→ **Task brief**
Pictures do not belong in your copy. Repeat all the other data exactly.

→ **Recorded data**
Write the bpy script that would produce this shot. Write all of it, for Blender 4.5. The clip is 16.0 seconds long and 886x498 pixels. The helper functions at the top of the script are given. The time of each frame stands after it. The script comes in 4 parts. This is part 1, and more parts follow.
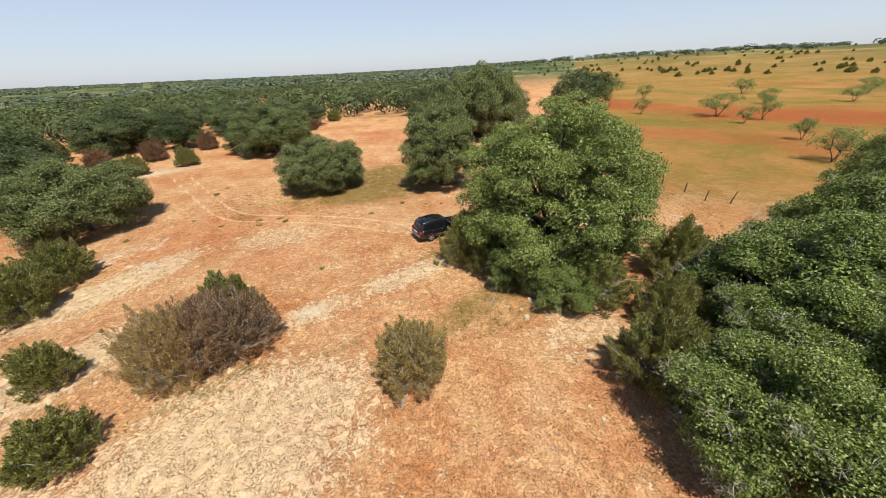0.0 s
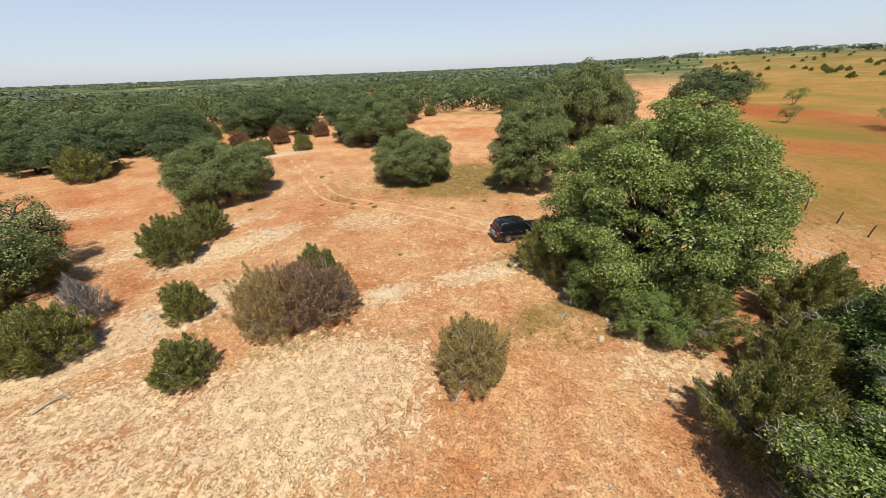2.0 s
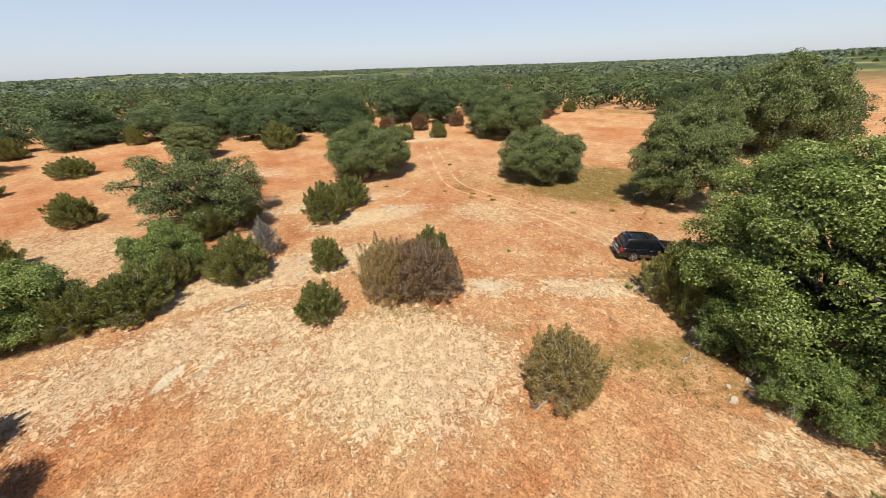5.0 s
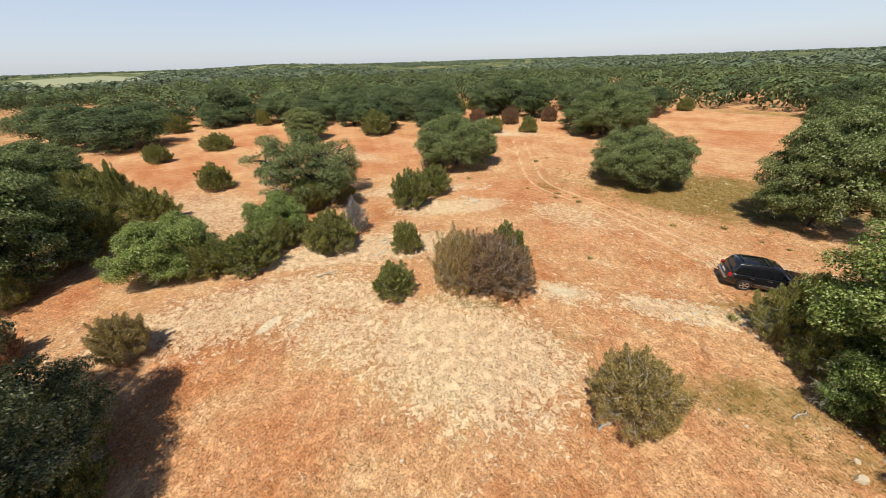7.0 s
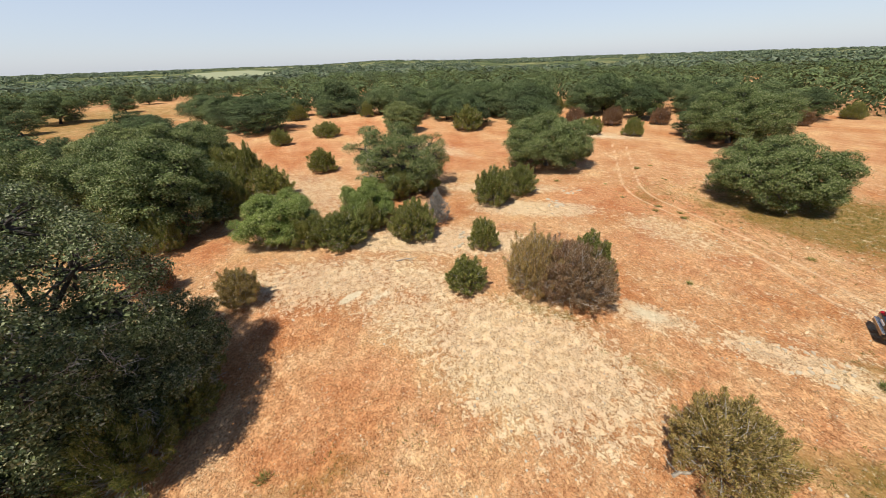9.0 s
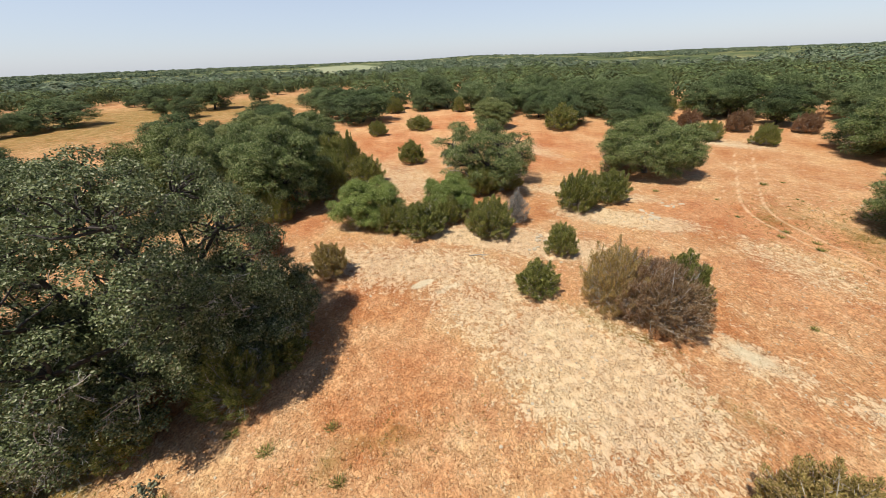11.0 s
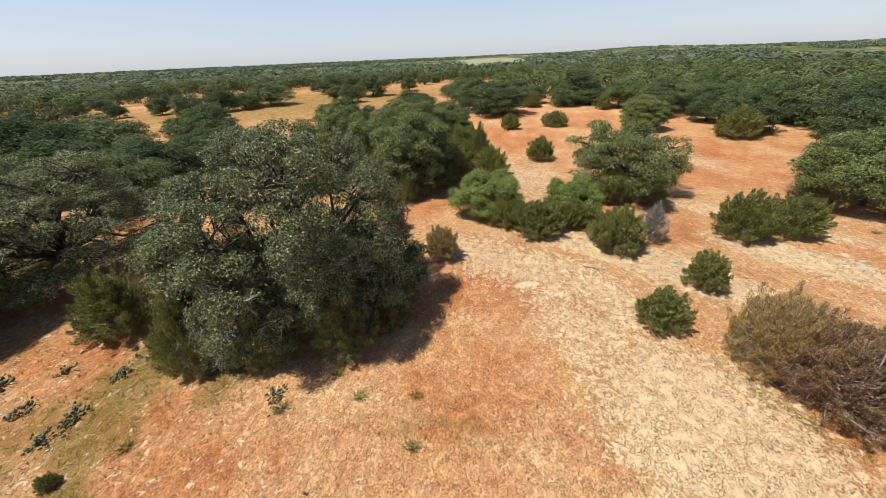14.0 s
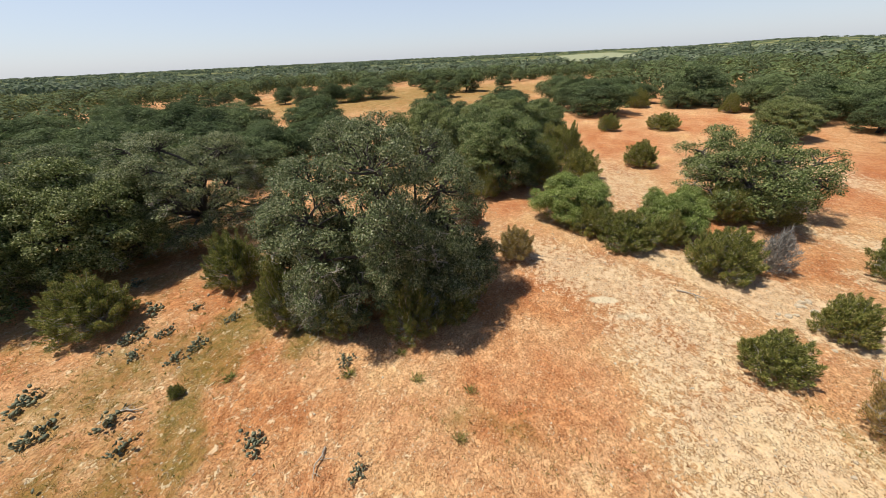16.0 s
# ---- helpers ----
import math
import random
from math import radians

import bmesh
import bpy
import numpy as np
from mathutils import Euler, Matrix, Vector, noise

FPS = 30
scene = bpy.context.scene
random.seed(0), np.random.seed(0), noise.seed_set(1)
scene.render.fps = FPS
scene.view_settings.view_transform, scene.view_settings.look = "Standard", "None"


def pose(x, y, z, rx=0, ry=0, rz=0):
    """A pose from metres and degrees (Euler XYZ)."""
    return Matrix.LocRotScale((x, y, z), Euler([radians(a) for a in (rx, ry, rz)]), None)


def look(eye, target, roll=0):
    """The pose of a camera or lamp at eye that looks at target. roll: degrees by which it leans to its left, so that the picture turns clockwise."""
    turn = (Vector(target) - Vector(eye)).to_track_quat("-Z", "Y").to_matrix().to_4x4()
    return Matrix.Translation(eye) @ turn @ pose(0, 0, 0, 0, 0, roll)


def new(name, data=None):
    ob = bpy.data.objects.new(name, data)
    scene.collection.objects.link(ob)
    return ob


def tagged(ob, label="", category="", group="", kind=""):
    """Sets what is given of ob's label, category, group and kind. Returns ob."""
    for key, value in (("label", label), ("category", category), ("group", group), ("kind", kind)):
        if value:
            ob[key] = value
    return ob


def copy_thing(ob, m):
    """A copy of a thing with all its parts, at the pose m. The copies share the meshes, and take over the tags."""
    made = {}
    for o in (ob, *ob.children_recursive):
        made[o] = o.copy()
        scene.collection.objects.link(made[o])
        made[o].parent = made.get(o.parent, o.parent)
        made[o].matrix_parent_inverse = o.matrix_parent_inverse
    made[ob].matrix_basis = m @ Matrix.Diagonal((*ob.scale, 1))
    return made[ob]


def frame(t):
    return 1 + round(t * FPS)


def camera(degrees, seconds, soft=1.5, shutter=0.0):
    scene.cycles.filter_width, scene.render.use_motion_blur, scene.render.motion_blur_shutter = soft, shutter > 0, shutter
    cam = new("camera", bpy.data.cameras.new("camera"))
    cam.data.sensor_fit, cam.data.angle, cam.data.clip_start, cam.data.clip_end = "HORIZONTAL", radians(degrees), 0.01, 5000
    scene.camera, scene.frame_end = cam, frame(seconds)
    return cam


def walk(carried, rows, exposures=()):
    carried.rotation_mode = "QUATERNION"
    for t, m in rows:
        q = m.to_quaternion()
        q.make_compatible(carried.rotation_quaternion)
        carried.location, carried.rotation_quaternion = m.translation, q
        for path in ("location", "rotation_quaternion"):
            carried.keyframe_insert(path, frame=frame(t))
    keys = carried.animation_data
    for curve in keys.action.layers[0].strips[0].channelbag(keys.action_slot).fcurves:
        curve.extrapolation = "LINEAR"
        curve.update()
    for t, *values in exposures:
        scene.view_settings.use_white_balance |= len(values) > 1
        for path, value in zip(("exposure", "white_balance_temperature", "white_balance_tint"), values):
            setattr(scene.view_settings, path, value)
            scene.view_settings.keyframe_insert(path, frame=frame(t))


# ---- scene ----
# The camera hovers about 13 m up and turns to its left.
cam = camera(108.0, 16.0, soft=0.6)
PATH = [
    (0.0, 0.000, 0.000, 12.840, 60.601, 2.275, 0.000),
    (0.5, 0.000, -0.004, 12.844, 60.673, 2.166, 3.872),
    (1.0, 0.006, 0.001, 12.850, 60.793, 2.070, 7.734),
    (1.5, 0.016, 0.009, 12.858, 60.878, 2.009, 11.662),
    (2.0, 0.022, 0.008, 12.876, 60.787, 1.975, 15.459),
    (2.5, 0.021, -0.005, 12.900, 60.617, 1.950, 19.111),
    (3.0, 0.022, -0.033, 12.930, 60.563, 1.923, 22.661),
    (3.5, 0.017, -0.073, 12.964, 60.605, 1.825, 26.379),
    (4.0, 0.011, -0.119, 12.996, 60.641, 1.706, 30.052),
    (6.5, 0.052, -0.492, 13.151, 59.647, 1.631, 48.604),
    (7.0, 0.045, -0.515, 13.149, 59.579, 1.578, 52.293),
    (7.5, 0.042, -0.546, 13.147, 59.580, 1.619, 56.109),
    (8.0, 0.051, -0.590, 13.152, 59.553, 1.667, 59.884),
    (8.5, 0.055, -0.639, 13.157, 59.540, 1.685, 63.692),
    (9.0, 0.056, -0.691, 13.158, 59.502, 1.686, 67.434),
    (11.5, 0.437, -0.858, 13.398, 59.222, 1.966, 86.029),
    (12.0, 0.417, -0.889, 13.374, 59.166, 1.942, 89.726),
    (12.5, 0.393, -0.918, 13.349, 59.088, 1.915, 93.370),
    (13.0, 0.372, -0.943, 13.329, 59.032, 1.912, 97.014),
    (13.5, 0.356, -0.965, 13.311, 59.032, 1.994, 100.631),
    (14.0, 0.356, -0.977, 13.293, 59.063, 2.117, 104.263),
    (14.5, 0.374, -0.978, 13.281, 59.105, 2.225, 107.851),
    (15.0, 0.402, -0.979, 13.280, 59.111, 2.295, 111.517),
    (15.5, 0.430, -0.978, 13.292, 59.093, 2.320, 115.238),
    (16.0, 0.455, -0.974, 13.310, 59.076, 2.380, 119.090),
]
walk(cam, [(t, pose(*p)) for t, *p in PATH])

# ---- light ----
SUN_ELEVATION = radians(64)
world = bpy.data.worlds.new("world")
scene.world = world
world.use_nodes = True
wn = world.node_tree.nodes
sky = wn.new("ShaderNodeTexSky")
sky.sky_type, sky.sun_disc = "NISHITA", False
sky.sun_elevation, sky.sun_rotation = SUN_ELEVATION, radians(155)
sky.air_density, sky.dust_density, sky.ozone_density = 1.0, 0.6, 1.0
haze = wn.new("ShaderNodeMix")
haze.data_type, haze.inputs[0].default_value, haze.inputs[7].default_value = "RGBA", 0.5, (6.1, 6.25, 6.55, 1)
world.node_tree.links.new(sky.outputs[0], haze.inputs[6])
aloft, thin = wn.new("ShaderNodeSeparateXYZ"), wn.new("ShaderNodeMapRange")
world.node_tree.links.new(wn.new("ShaderNodeTexCoord").outputs["Generated"], aloft.inputs[0])
world.node_tree.links.new(aloft.outputs[2], thin.inputs[0])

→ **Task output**
Write the bpy script that would produce this shot. Write all of it, for Blender 4.5. The clip is 16.0 seconds long and 886x498 pixels. The helper functions at the top of the script are given. The time of each frame stands after it. The script comes in 4 parts. This is part 1, and more parts follow.
0.0 s
2.0 s
5.0 s
7.0 s
9.0 s
11.0 s
14.0 s
16.0 s
# ---- helpers ----
import math
import random
from math import radians

import bmesh
import bpy
import numpy as np
from mathutils import Euler, Matrix, Vector, noise

FPS = 30
scene = bpy.context.scene
random.seed(0), np.random.seed(0), noise.seed_set(1)
scene.render.fps = FPS
scene.view_settings.view_transform, scene.view_settings.look = "Standard", "None"


def pose(x, y, z, rx=0, ry=0, rz=0):
    """A pose from metres and degrees (Euler XYZ)."""
    return Matrix.LocRotScale((x, y, z), Euler([radians(a) for a in (rx, ry, rz)]), None)


def look(eye, target, roll=0):
    """The pose of a camera or lamp at eye that looks at target. roll: degrees by which it leans to its left, so that the picture turns clockwise."""
    turn = (Vector(target) - Vector(eye)).to_track_quat("-Z", "Y").to_matrix().to_4x4()
    return Matrix.Translation(eye) @ turn @ pose(0, 0, 0, 0, 0, roll)


def new(name, data=None):
    ob = bpy.data.objects.new(name, data)
    scene.collection.objects.link(ob)
    return ob


def tagged(ob, label="", category="", group="", kind=""):
    """Sets what is given of ob's label, category, group and kind. Returns ob."""
    for key, value in (("label", label), ("category", category), ("group", group), ("kind", kind)):
        if value:
            ob[key] = value
    return ob


def copy_thing(ob, m):
    """A copy of a thing with all its parts, at the pose m. The copies share the meshes, and take over the tags."""
    made = {}
    for o in (ob, *ob.children_recursive):
        made[o] = o.copy()
        scene.collection.objects.link(made[o])
        made[o].parent = made.get(o.parent, o.parent)
        made[o].matrix_parent_inverse = o.matrix_parent_inverse
    made[ob].matrix_basis = m @ Matrix.Diagonal((*ob.scale, 1))
    return made[ob]


def frame(t):
    return 1 + round(t * FPS)


def camera(degrees, seconds, soft=1.5, shutter=0.0):
    scene.cycles.filter_width, scene.render.use_motion_blur, scene.render.motion_blur_shutter = soft, shutter > 0, shutter
    cam = new("camera", bpy.data.cameras.new("camera"))
    cam.data.sensor_fit, cam.data.angle, cam.data.clip_start, cam.data.clip_end = "HORIZONTAL", radians(degrees), 0.01, 5000
    scene.camera, scene.frame_end = cam, frame(seconds)
    return cam


def walk(carried, rows, exposures=()):
    carried.rotation_mode = "QUATERNION"
    for t, m in rows:
        q = m.to_quaternion()
        q.make_compatible(carried.rotation_quaternion)
        carried.location, carried.rotation_quaternion = m.translation, q
        for path in ("location", "rotation_quaternion"):
            carried.keyframe_insert(path, frame=frame(t))
    keys = carried.animation_data
    for curve in keys.action.layers[0].strips[0].channelbag(keys.action_slot).fcurves:
        curve.extrapolation = "LINEAR"
        curve.update()
    for t, *values in exposures:
        scene.view_settings.use_white_balance |= len(values) > 1
        for path, value in zip(("exposure", "white_balance_temperature", "white_balance_tint"), values):
            setattr(scene.view_settings, path, value)
            scene.view_settings.keyframe_insert(path, frame=frame(t))


# ---- scene ----
# The camera hovers about 13 m up and turns to its left.
cam = camera(108.0, 16.0, soft=0.6)
PATH = [
    (0.0, 0.000, 0.000, 12.840, 60.601, 2.275, 0.000),
    (0.5, 0.000, -0.004, 12.844, 60.673, 2.166, 3.872),
    (1.0, 0.006, 0.001, 12.850, 60.793, 2.070, 7.734),
    (1.5, 0.016, 0.009, 12.858, 60.878, 2.009, 11.662),
    (2.0, 0.022, 0.008, 12.876, 60.787, 1.975, 15.459),
    (2.5, 0.021, -0.005, 12.900, 60.617, 1.950, 19.111),
    (3.0, 0.022, -0.033, 12.930, 60.563, 1.923, 22.661),
    (3.5, 0.017, -0.073, 12.964, 60.605, 1.825, 26.379),
    (4.0, 0.011, -0.119, 12.996, 60.641, 1.706, 30.052),
    (6.5, 0.052, -0.492, 13.151, 59.647, 1.631, 48.604),
    (7.0, 0.045, -0.515, 13.149, 59.579, 1.578, 52.293),
    (7.5, 0.042, -0.546, 13.147, 59.580, 1.619, 56.109),
    (8.0, 0.051, -0.590, 13.152, 59.553, 1.667, 59.884),
    (8.5, 0.055, -0.639, 13.157, 59.540, 1.685, 63.692),
    (9.0, 0.056, -0.691, 13.158, 59.502, 1.686, 67.434),
    (11.5, 0.437, -0.858, 13.398, 59.222, 1.966, 86.029),
    (12.0, 0.417, -0.889, 13.374, 59.166, 1.942, 89.726),
    (12.5, 0.393, -0.918, 13.349, 59.088, 1.915, 93.370),
    (13.0, 0.372, -0.943, 13.329, 59.032, 1.912, 97.014),
    (13.5, 0.356, -0.965, 13.311, 59.032, 1.994, 100.631),
    (14.0, 0.356, -0.977, 13.293, 59.063, 2.117, 104.263),
    (14.5, 0.374, -0.978, 13.281, 59.105, 2.225, 107.851),
    (15.0, 0.402, -0.979, 13.280, 59.111, 2.295, 111.517),
    (15.5, 0.430, -0.978, 13.292, 59.093, 2.320, 115.238),
    (16.0, 0.455, -0.974, 13.310, 59.076, 2.380, 119.090),
]
walk(cam, [(t, pose(*p)) for t, *p in PATH])

# ---- light ----
SUN_ELEVATION = radians(64)
world = bpy.data.worlds.new("world")
scene.world = world
world.use_nodes = True
wn = world.node_tree.nodes
sky = wn.new("ShaderNodeTexSky")
sky.sky_type, sky.sun_disc = "NISHITA", False
sky.sun_elevation, sky.sun_rotation = SUN_ELEVATION, radians(155)
sky.air_density, sky.dust_density, sky.ozone_density = 1.0, 0.6, 1.0
haze = wn.new("ShaderNodeMix")
haze.data_type, haze.inputs[0].default_value, haze.inputs[7].default_value = "RGBA", 0.5, (6.1, 6.25, 6.55, 1)
world.node_tree.links.new(sky.outputs[0], haze.inputs[6])
aloft, thin = wn.new("ShaderNodeSeparateXYZ"), wn.new("ShaderNodeMapRange")
world.node_tree.links.new(wn.new("ShaderNodeTexCoord").outputs["Generated"], aloft.inputs[0])
world.node_tree.links.new(aloft.outputs[2], thin.inputs[0])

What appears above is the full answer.